Ironman Wales is renowned as being one of the toughest races with a sea swim, 2450m of cycle climbing and a hilly run and I thought I’d love to try to ‘slay the dragon’ as it is known.
As per usual the sea was calm every other day apart from on race day. Some competitors didn’t attempt to enter the sea, others were pulled out and nearly 100 didn’t complete the second lap. My GPS shows how much current there was! I can say honestly that I was petrified on the way out but loved the swim finding it exhausting yet exhilarating. From the beach we then had a 1km run to get to our bikes.
The cycle was a two-loop course.

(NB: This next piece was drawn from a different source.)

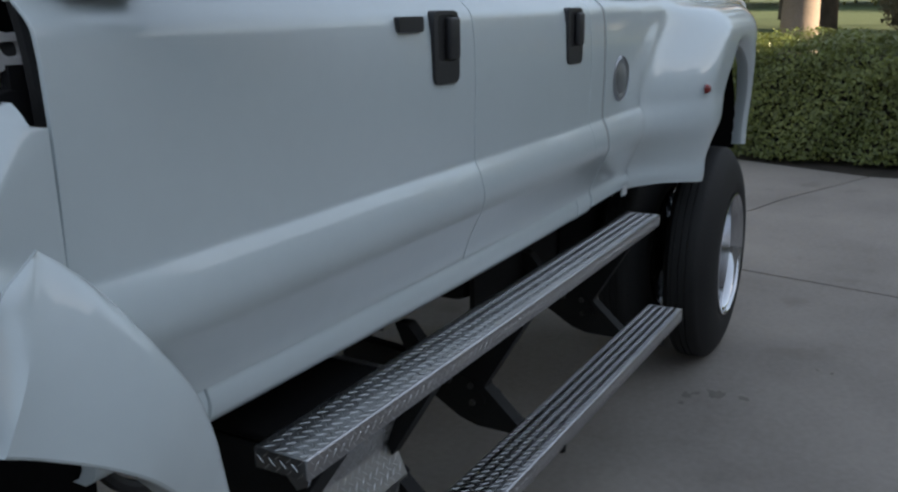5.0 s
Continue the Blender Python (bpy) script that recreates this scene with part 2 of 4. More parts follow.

The first loop was fantastic, apart from having to stop to be ill twice (sea water, glucose drinks, motion sickness then sky-high heart rates proves to not be a great combination!). The second loop is when the rain came, and it was relentless. I made the first two cut offs but was pulled off the course at 95 miles.
It was one of the best experiences of my life and I smiled the whole way around. It is so important in life to challenge yourself and personally I do this through sport. Ironman triathlons are a very male dominated sport and out of 2005 competitors who registered only 314 were female, of which only 169 finished. The support I received as a female on the course and afterwards was fantastic and I try to encourage everyone to push themselves in whatever way they can and to break down barriers especially in a male dominated field!”